Almond Streusel Topping

Ingredients

  • 3/4 C + 2 TBS (120 grams) all purpose flour
  • 1 C + 1 TBS (120 grams) almond flour
  • 1/2 C + 2 TBS (120 grams) granualted sugar
  • 1/4 tsp kosher salt
  • 4.2 ounces (120 grams) cold unsalted butter, cut into 1/4 inch pieces

Directions

  1. Combine the all-purpose and almond flours, sugar and salt in a bowl.  Whisk to break-up lumps.
  2. Add the butter and toss to coat the pieces.  Work the mixture with fingertips breaking the butter into pieces no larger than 1/8 inch and combining it with the flour mixture.
  3. Transfer the streusel to a covered container or resealable plastic bag.  Refrigerate for at least two hours (can be frozen up to 1 month).
  4. Preheat oven to 325 degrees
  5. Spread the streusel in an even layer on a sheet pan.
  6. Bake for about 12 minutes, turning the streusel with a metal spatula every 4 minutes until it is golden brown and dry.
  7. Place pan on cooling rock, allow to cool completely.
  8. Pour the streusel into a food processor and pulse to the consistency of brown sugar.

To Assemble

  1. Preheat oven to 350 degrees
  2. Pipe enough of the filling into the crust to cover the bottom with a 1/4 inch-thick-layer and spread it evenly with a small offset spatula.
  3. Arrange the rhubarb, rounded side-up on top of the filling, running lengthwise in the pan.
  4. Pipe the fillings around the stalks, filing in any gaps, then spread any remaining filling over the top of the rhubarb (it may not be completely covered).
  5. Bake for 40 minutes, rotate the pan.
  6. Reduce the oven temp to 325 degrees and bake for an other 10-15 minutes until the filling is set and golden.
  7. Set the pan on a cooling rack and cool completely.

To serve

  • Cut 12 bars or 24 squares and garnish with streusel topping.

9 thoughts on “Oh Rhubarb!”

  1. Lovely dish! Would you be happy to link it in to the new Food on Friday which is all about rhubarb? This is the link . I do hope to see you there. Cheers

  2. Wow, these are seriously labor intensive and impressive (Thomas Keller must have a lot of time on his hands). I love how the grenadine-cured rhubarb creates an almost fluorescent layer of pink!

  3. I’m glad to see that someone else has made this tart! (I’m planning on making it this weekend but doubled in a half-sheet pan.) It looks fantastic! I was just wondering–you say in your post that the pate sucree recipe makes double what you need, but in the book with the tart dough/pan-size charts, it clearly states that one recipe of pate sucree is meant for a quarter-sheet pan. Is the book just wrong? It’d be great if I only had to make one recipe’s worth for a half-sheet-sized rhubarb tart.

  4. Katie-Good catch! I’m thinking one of two things is going on (which helps solves the mystery I couldn’t quite figure out).

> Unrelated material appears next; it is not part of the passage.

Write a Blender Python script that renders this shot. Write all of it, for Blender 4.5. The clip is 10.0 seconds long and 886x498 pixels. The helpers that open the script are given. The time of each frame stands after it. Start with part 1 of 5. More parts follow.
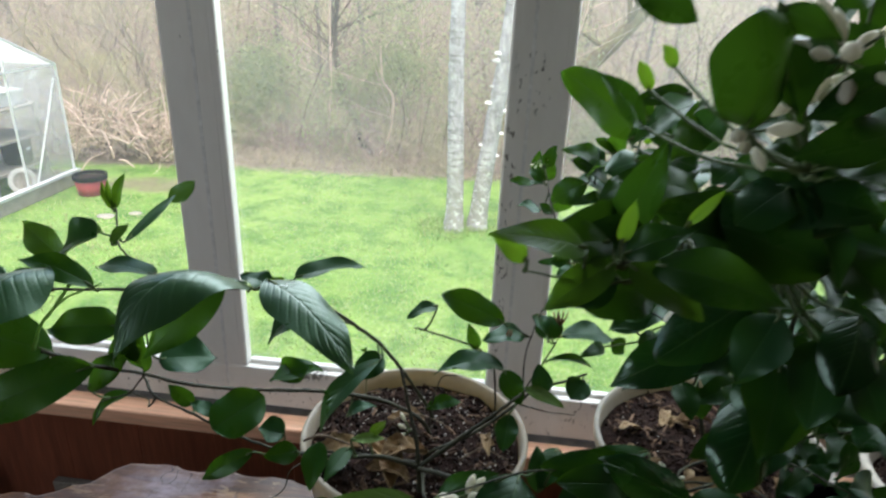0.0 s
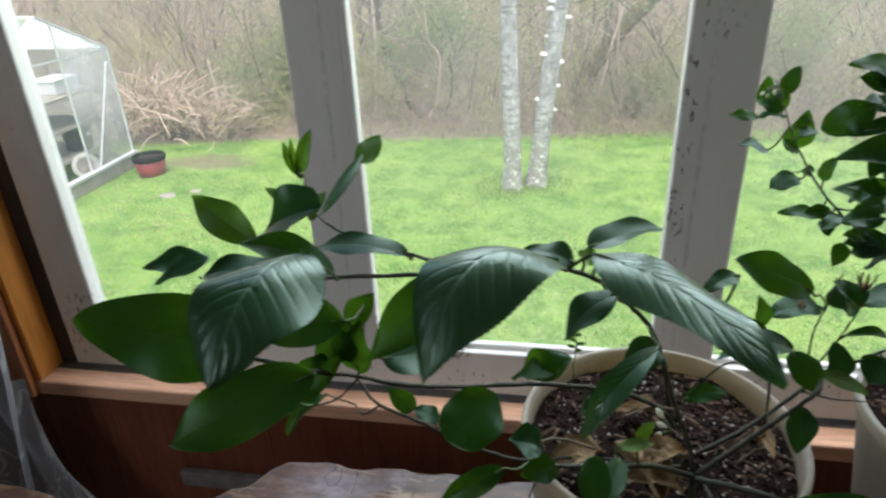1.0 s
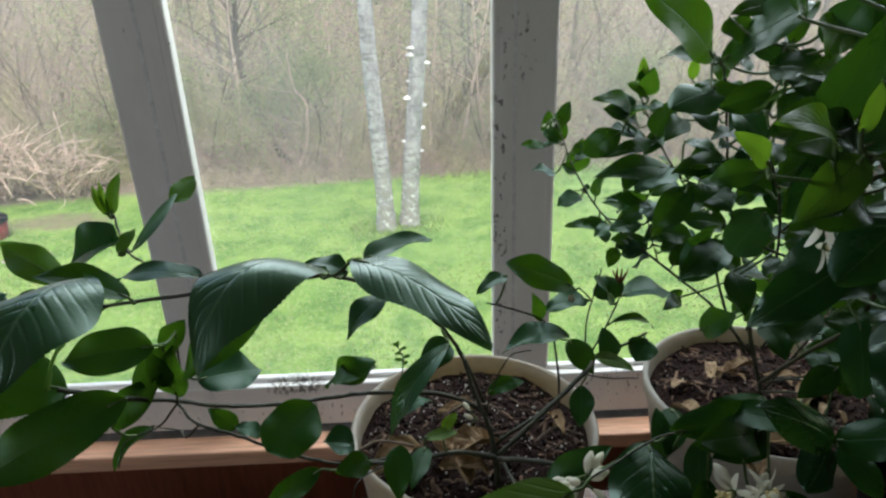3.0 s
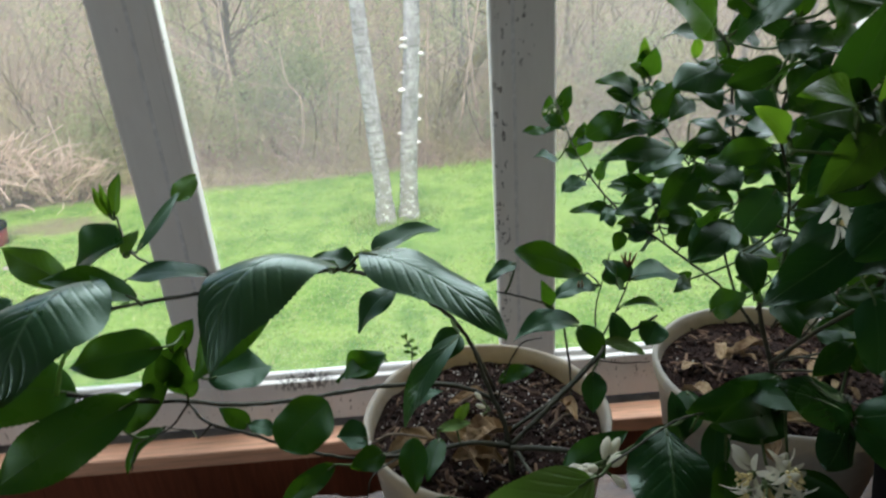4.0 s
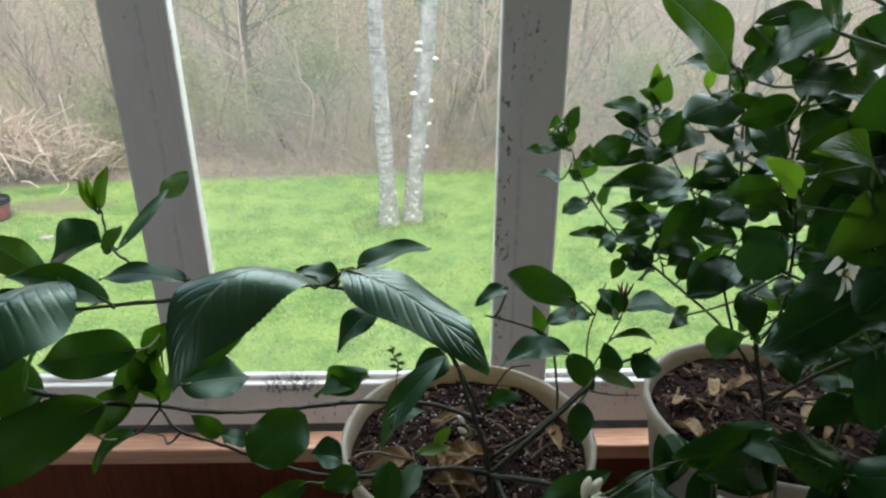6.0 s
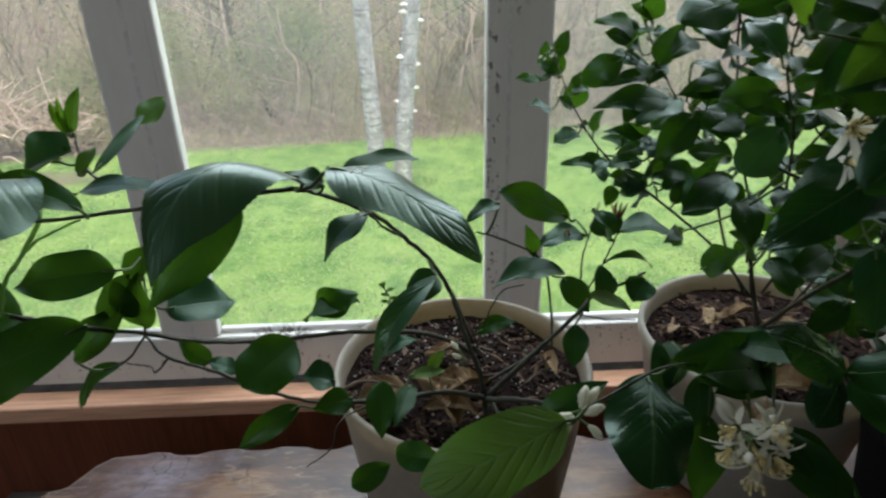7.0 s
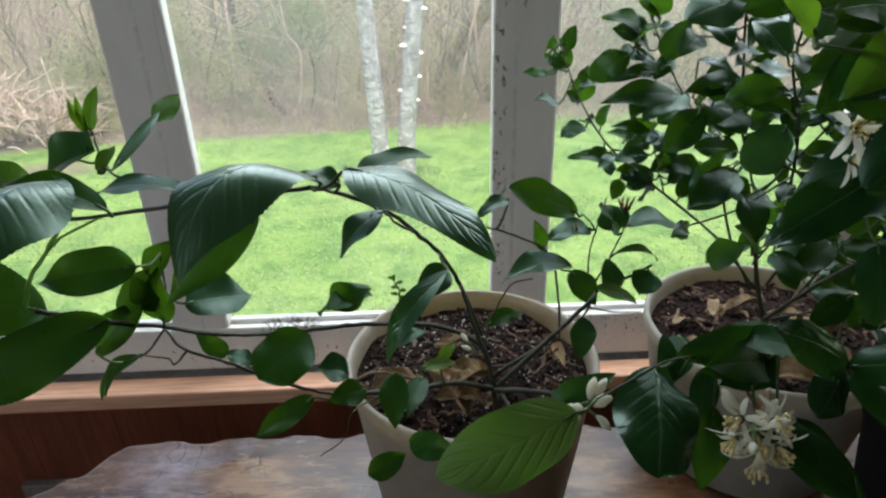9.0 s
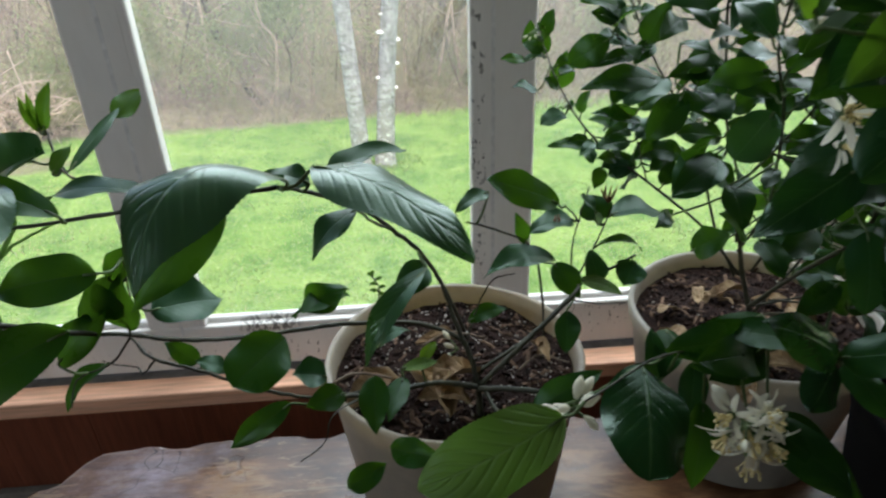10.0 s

I was confused by the direction to separate the dough into two triangles. To me this means “two crusts.” I also didn’t check-out the conversion chart in advance. So, I think either they forgot to include a note about using all of the dough for the rhubarb recipe or forgot to include a note about using only half. I used half–it worked fine. Though, the dough is delicate enough that using the entire recipe would work just as well.

    I’d love to know what you decide to do and how it turns out. I’ve made several of the recipes in the book and while they have been great, I’ve had to play with each on a little bit in what feels like a conversion gap between commercial quantity recipes and home quantity recipes…if that makes any sense.

    Have fun!

  5. Thanks for your feedback! I ended up doubling the pâte sucrée recipe before reading this, but it seemed to work out just fine. I did end up with quite a lot of excess dough–enough, maybe, for a 6- or 7-inch tart, so I’ve put that in the freezer for the time being.

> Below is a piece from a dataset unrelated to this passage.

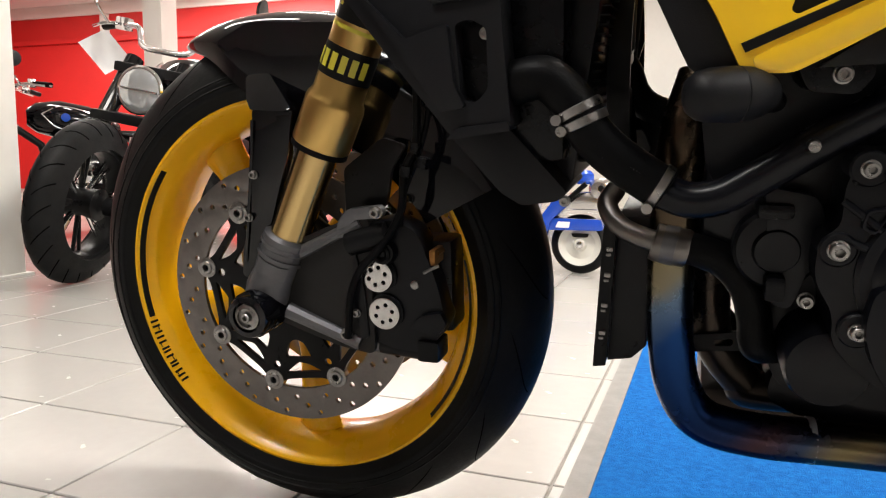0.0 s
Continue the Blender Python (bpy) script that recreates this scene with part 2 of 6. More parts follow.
PIPEBLK = mat("glossy_black_pipe_paint", (0.004, 0.0045, 0.007), 0.26, spec=0.22, rvar=0.04, vscale=14)
# dull black that paints the shade inside tread grooves
GROOVESHADE = mat("groove_shade", (0.0015, 0.0015, 0.0015), 1.0, spec=0.0)
BLUEP = mat("blue_plastic", (0.01, 0.06, 0.42), 0.25, coat=0.5)
GLASS = mat("lamp_glass", (0.55, 0.57, 0.58), 0.08, 0.6, coat=1.0)
PAPER = mat("white_paper", (0.82, 0.82, 0.83), 0.7)
CREAM = mat("cream_plastic", (0.62, 0.60, 0.55), 0.35)

# ---- mesh tools ----


def link(name, bm, material, parent=None, label="", smooth=35, mats=()):
    me = bpy.data.meshes.new(name)
    bmesh.ops.recalc_face_normals(bm, faces=bm.faces)
    bm.to_mesh(me)
    bm.free()
    for mm in (material, *mats):
        me.materials.append(mm)
    me.shade_smooth()
    me.set_sharp_from_angle(angle=radians(smooth))
    ob = new(name, me)
    if parent is not None:
        ob.parent = parent
    return tagged(ob, label)


def part(name, bm, material, parent, label=""):
    return link(name, bm, material, parent, label)


def thing(name, label, category, m=None, group="", kind=""):
    ob = new(name)
    ob.empty_display_size = 0.1
    if m is not None:
        ob.matrix_world = m
    return tagged(ob, label, category, group, kind)


def rnd(pts, r=0.008, n=4):
    """Rounds the corners of a closed outline."""
    out, k = [], len(pts)
    for i in range(k):
        p0, p, p1 = Vector(pts[i - 1]), Vector(pts[i]), Vector(pts[(i + 1) % k])
        d0, d1 = p0 - p, p1 - p
        a = min(r, d0.length * 0.45, d1.length * 0.45)
        s, e = p + d0.normalized() * a, p + d1.normalized() * a
        for j in range(n + 1):
            t = j / n
            out.append(tuple(s * (1 - t) ** 2 + p * 2 * t * (1 - t) + e * t * t))
    return out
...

    The tart itself turned out really well! (I’ve just posted about it.) I probably could have baked it for a few minutes longer than I did, given that it was double the size of the printed recipe, but apart from that, I didn’t really have any issues. You’re right that the tart is a lot of work–even more than I really anticipated, but I’d do it again for sure.

  6. I love Thomas Keller and this recipe is fantastic. But I have baked many items from his Bouchon cookbook and I am finding many small errors in it. An example is this recipe where the pâte sucree makes a double recipe and there is no indication in the instructions. Also, on this same recipe, he indicates under “note to professionals, we make this tart in a half sheet pan”. The comment is confusing in that he doesn’t explain if the recipe should be doubled to accommodate the half sheet pan or if the recipe can be stretched for fit a half sheet pan.

  7. I love Thomas Keller and this recipe is fantastic. But I have baked many items from his Bouchon cookbook and I am finding many small errors in it. An example is this recipe where the pâte sucree makes a double recipe and there is no indication in the instructions. Also, on this same recipe, he indicates under “note to professionals, we make this tart in a half sheet pan”. The comment is confusing in that he doesn’t explain if the recipe should be doubled to accommodate the half sheet pan or if the recipe can be stretched to fit a half sheet pan.